«Les loups sont des animaux inquiets, donc des acteurs compliqués»
CINEMA•Le réalisateur a passé sept ans en compagnie des loups pour son film «Le dernier loup», en salle le 25 février…Audrey Chauvet
Jean-Jacques Annaud ne fait pas dans la demi-mesure: pour son prochain film, qui sort en salle le 25 février, il a réuni près de 500 techniciens pendant une année entière de tournage en Mongolie intérieure (Chine), 200 chevaux, 1.000 moutons et 25 loups, les héros du film. Après L’Ours en 1988 et Deux frères, sur des tigres, en 2004, le réalisateur s’est immergé dans une meute de loups pour adapter le best-seller de Jiang Rong, Le totem du loup.
Les loups, des «Patrick Dewaere»
Après sept années au contact des loups pour préparer et réaliser le film, Jean-Jacques Annaud en parle comme d’acteurs humains. «Les ours et les tigres sont des acteurs de films d’action qui ne craignent personne. Les loups sont plutôt des Patrick Dewaere: ce sont des animaux inquiets, donc des acteurs compliqués», sourit-il.

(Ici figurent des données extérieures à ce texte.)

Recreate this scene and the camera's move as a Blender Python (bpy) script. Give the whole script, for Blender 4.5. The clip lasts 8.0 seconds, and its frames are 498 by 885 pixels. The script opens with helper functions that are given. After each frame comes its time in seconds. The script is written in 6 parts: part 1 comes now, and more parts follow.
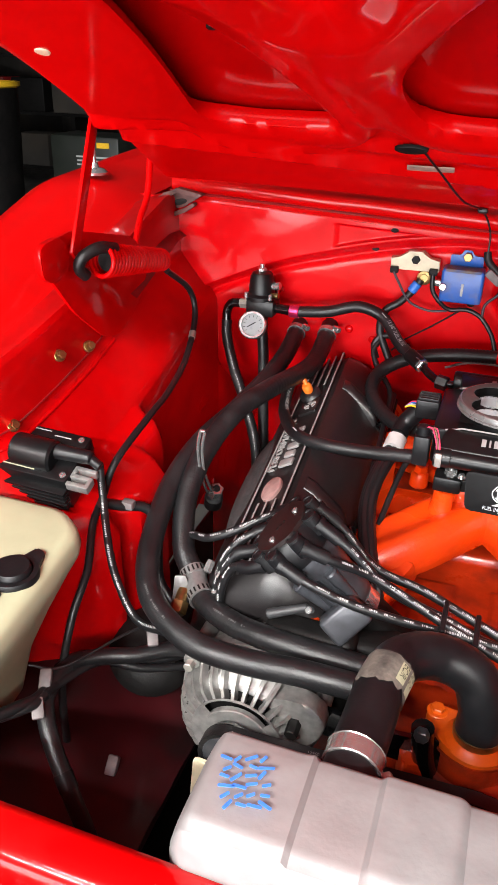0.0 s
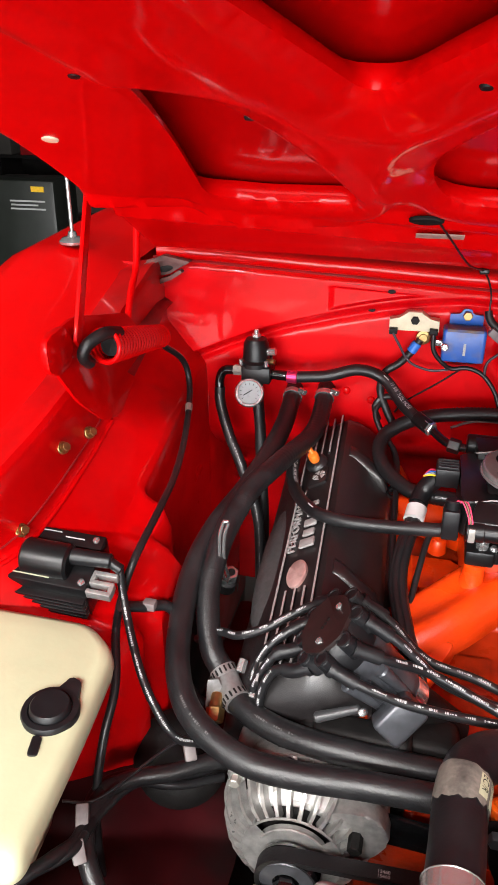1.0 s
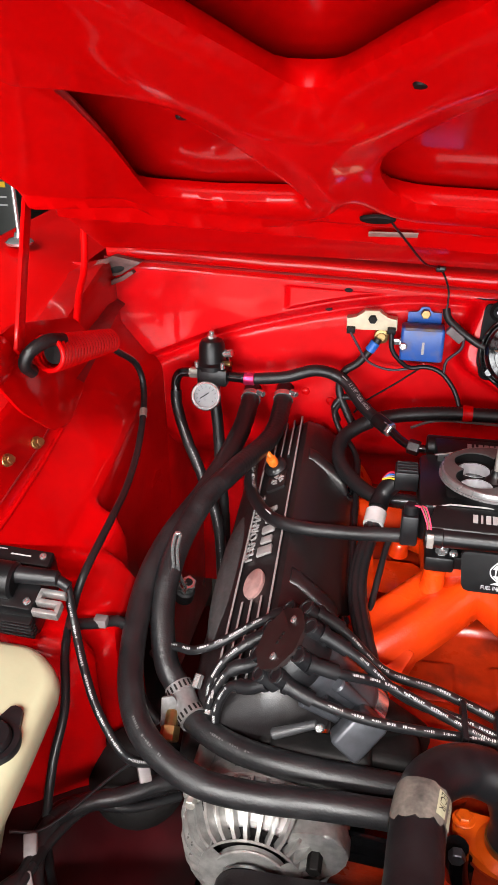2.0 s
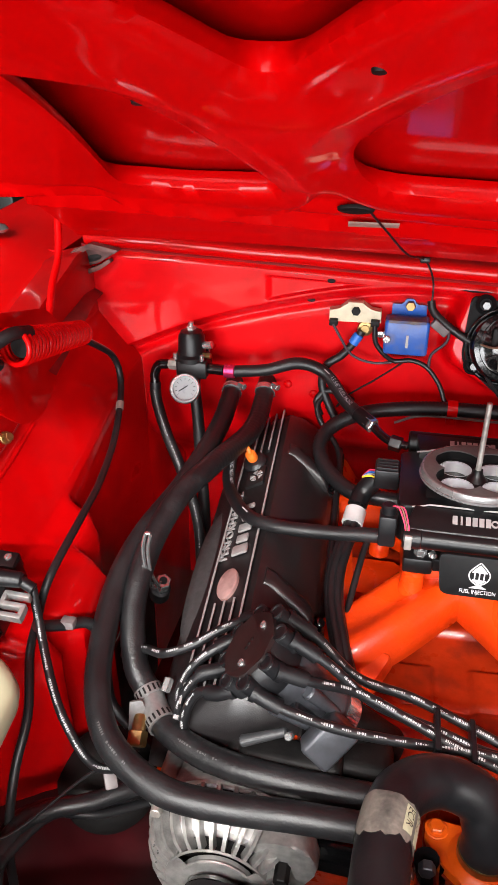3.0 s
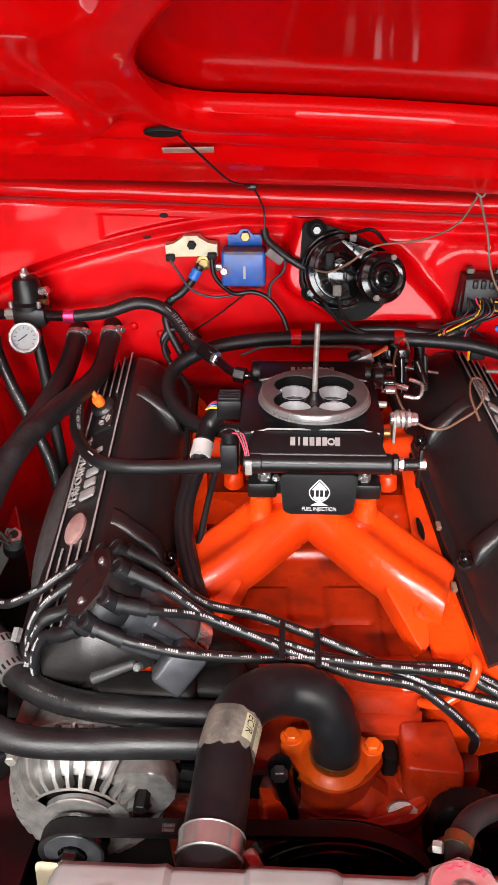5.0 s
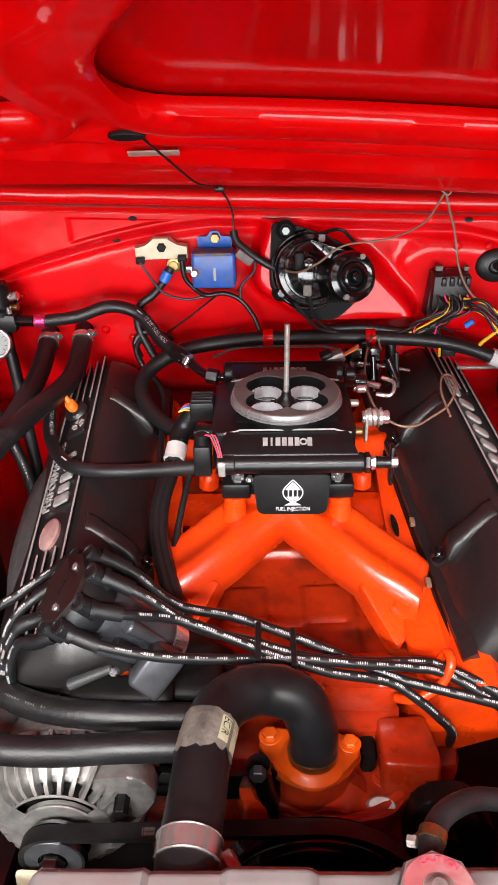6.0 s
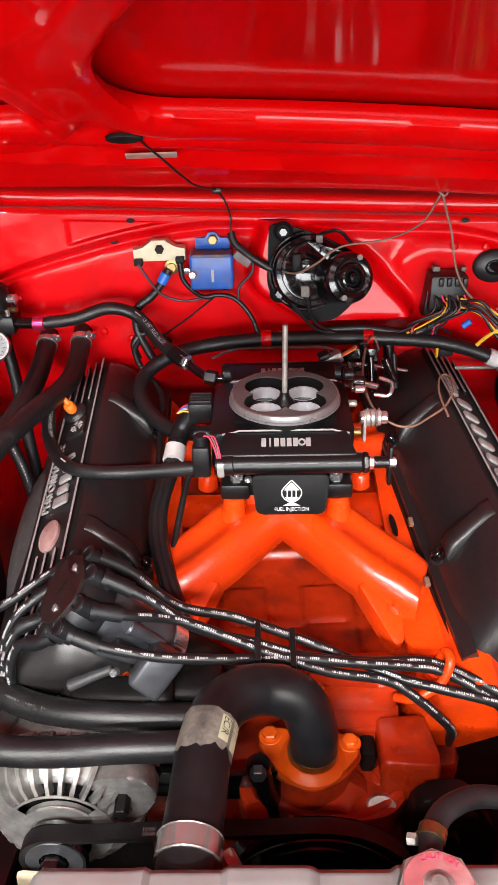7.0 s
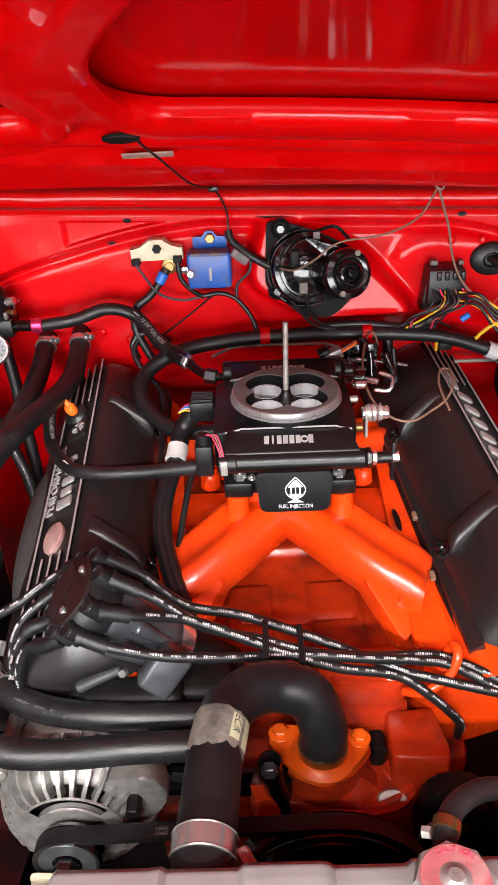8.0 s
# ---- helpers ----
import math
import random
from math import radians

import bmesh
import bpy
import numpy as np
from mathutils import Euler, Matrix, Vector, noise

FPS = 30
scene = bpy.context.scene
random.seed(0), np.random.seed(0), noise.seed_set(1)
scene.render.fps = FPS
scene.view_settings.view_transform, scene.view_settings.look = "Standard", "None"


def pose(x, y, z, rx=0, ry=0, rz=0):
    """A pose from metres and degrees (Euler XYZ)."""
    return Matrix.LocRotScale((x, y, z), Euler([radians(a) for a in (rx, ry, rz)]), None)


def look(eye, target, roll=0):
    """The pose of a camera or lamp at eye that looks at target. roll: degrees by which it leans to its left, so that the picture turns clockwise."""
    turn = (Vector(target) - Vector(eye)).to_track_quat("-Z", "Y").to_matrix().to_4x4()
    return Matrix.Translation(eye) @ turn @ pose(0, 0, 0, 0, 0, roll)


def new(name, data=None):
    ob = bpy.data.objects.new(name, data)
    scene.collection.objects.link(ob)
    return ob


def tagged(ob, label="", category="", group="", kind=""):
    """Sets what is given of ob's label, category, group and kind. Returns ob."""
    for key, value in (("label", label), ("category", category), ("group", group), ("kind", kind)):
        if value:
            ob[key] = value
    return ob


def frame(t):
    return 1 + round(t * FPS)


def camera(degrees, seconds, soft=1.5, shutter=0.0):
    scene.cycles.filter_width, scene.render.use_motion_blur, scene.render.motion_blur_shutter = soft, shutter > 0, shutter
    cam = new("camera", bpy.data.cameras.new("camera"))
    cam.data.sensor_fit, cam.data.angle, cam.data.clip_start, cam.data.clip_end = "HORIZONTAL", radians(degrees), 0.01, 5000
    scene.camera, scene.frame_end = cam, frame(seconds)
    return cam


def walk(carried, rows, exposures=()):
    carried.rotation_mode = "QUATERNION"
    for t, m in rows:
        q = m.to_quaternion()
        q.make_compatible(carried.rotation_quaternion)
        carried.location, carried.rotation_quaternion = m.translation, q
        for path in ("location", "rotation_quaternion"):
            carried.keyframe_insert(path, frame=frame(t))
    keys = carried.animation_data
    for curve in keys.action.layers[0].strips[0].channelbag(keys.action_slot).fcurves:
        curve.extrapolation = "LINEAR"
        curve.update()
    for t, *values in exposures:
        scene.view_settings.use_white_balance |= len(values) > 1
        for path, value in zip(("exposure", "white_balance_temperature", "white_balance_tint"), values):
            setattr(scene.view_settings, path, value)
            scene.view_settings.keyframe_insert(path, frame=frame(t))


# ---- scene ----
cam = camera(36.7, 8.0, 1.1)
PATH = [
    (0, (-0.033, -0.924, 1.392), (-0.607, 0.761, 0.479), 1.6),
    (0.5, (-0.081, -0.873, 1.414), (-0.607, 0.848, 0.541), 1.1),
    (1, (-0.153, -0.881, 1.434), (-0.576, 0.879, 0.584), 0.4),
    (1.5, (-0.148, -0.869, 1.438), (-0.512, 0.902, 0.583), -0.2),
    (3, (-0.11, -0.808, 1.441), (-0.465, 0.938, 0.534), 0.4),
    (3.5, (-0.112, -0.811, 1.44), (-0.419, 0.935, 0.514), 0.0),
    (4, (-0.068, -0.81, 1.41), (-0.282, 0.934, 0.455), 0.1),
    (4.5, (-0.04, -0.807, 1.411), (-0.197, 0.929, 0.431), -0.6),
    (5, (-0.032, -0.807, 1.41), (-0.133, 0.922, 0.41), -0.9),
    (6.5, (-0.019, -0.808, 1.415), (-0.068, 0.921, 0.411), -1.6),
    (7, (-0.021, -0.81, 1.414), (-0.071, 0.921, 0.414), -1.7),
    (7.5, (-0.022, -0.81, 1.415), (-0.074, 0.921, 0.416), -2.2),
    (8, (-0.028, -0.81, 1.415), (-0.069, 0.917, 0.409), -2.8),
]
walk(cam, [(t, look(eye, target, roll)) for t, eye, target, roll in PATH])

# ---- world, sun and lamps ----
world = bpy.data.worlds.new("world")
scene.world = world
world.use_nodes = True
sky = world.node_tree.nodes.new("ShaderNodeTexSky")
sky.sky_type = "NISHITA"
sky.sun_disc = False
sky.sun_elevation, sky.sun_rotation = radians(42), radians(200)
world.node_tree.links.new(sky.outputs[0], world.node_tree.nodes["Background"].inputs[0])
world.node_tree.nodes["Background"].inputs[1].default_value = 0.12
sun_data = bpy.data.lights.new("sun", "SUN")
sun_data.energy, sun_data.angle, sun_data.color = 2.0, radians(0.6), (1.0, 0.95, 0.88)
sun = new("sun", sun_data)
sun.matrix_world = look((0, 0, 8), (0.5, 5.5, 0))


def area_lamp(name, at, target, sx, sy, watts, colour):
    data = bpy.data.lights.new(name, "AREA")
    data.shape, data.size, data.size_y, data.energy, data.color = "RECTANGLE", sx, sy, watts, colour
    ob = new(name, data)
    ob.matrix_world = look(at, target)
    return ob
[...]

Pas évident en effet d’obtenir le bon regard au bon moment, même si «l’animal est toujours juste»: «Pour le tournage, il faut mettre l’animal dans une situation qu’il comprend pour que de lui-même il agisse comme on le souhaite, explique le réalisateur. Si on a besoin qu’un loup soit interpellé par quelque chose, on va placer les caméras et faire en sorte que quelque chose, un mec qui passe en anorak rouge ou un cheval, le surprenne.»
Un tournage millimétré qui a été aidé par des barrières gommées à la postproduction et quelques scènes réalisées entièrement sur ordinateur. Mais elles sont rares: Jean-Jacques Annaud tient à être au plus près des animaux et a choisi de tourner en 3D pour que le spectateur ressente cette proximité. Une promiscuité, même, pour le réalisateur qui a collaboré avec un éleveur canadien pour disposer de trois générations de loups pour le tournage. «Le bébé le plus sympa n’a pas pu avoir de doublure car il a soudainement blanchi, raconte-t-il. Ce petit a donc joué tout le rôle.» Et cet acteur en herbe a connu un souci d’identification avec son personnage, comme certains grands comédiens: «Il a été très perturbé par une scène où il devait être hostile avec un homme. Il a fallu attendre deux semaines pour qu’il retrouve un comportement normal», se souvient le réalisateur.
«Ne pas déféquer sur le plateau»
Pas toujours facile de tourner avec de tels cabots, qu’il a fallu loger dans des bases gardées 24h sur 24 avec vigiles et grillages haut de 4 mètres pour empêcher les évasions mais aussi les vols de la part de bergers souhaitant rendre leurs chiens plus féroces en les croisant avec des loups. «Dans ces bases, il fallait une zone de restauration, des toilettes privées, une aire de jeux et une aire de répétitions. Il ne fallait pas qu’elles soient à plus de 30 minutes du plateau pour que les loups ne soient pas fatigués ou stressés en arrivant. Ils ont été chouchoutés comme des stars», poursuit Jean-Jacques Annaud. «Il arrivait qu’après avoir tourné une scène, nous les applaudissions et ils sentaient la joie de l’équipe.»
Les techniciens, eux, étaient soumis à une discipline stricte: pas un bruit et pas un geste pendant le tournage et surtout pas de nourriture dans la main ou les poches. «C’est le premier tournage pour lequel, sur la feuille de service, nous avions écrit: "Ne pas déféquer sur le plateau" pour ne pas que les loups aillent se rouler dans la crotte», s’amuse le réalisateur. Après le tournage, 17 loups sont retournés avec leur éleveur à Calgary, au Canada. «Nous avons des nouvelles, ils semblent très attachés à l’idée de continuer le tournage, sourit Jean-Jacques Annaud. Ils lèvent l’oreille et se rassemblent dès qu’ils entendent un camion passer, comme si on allait recommencer… C’est pour ça que je ne vais pas les voir, ça pourrait leur donner de faux espoirs».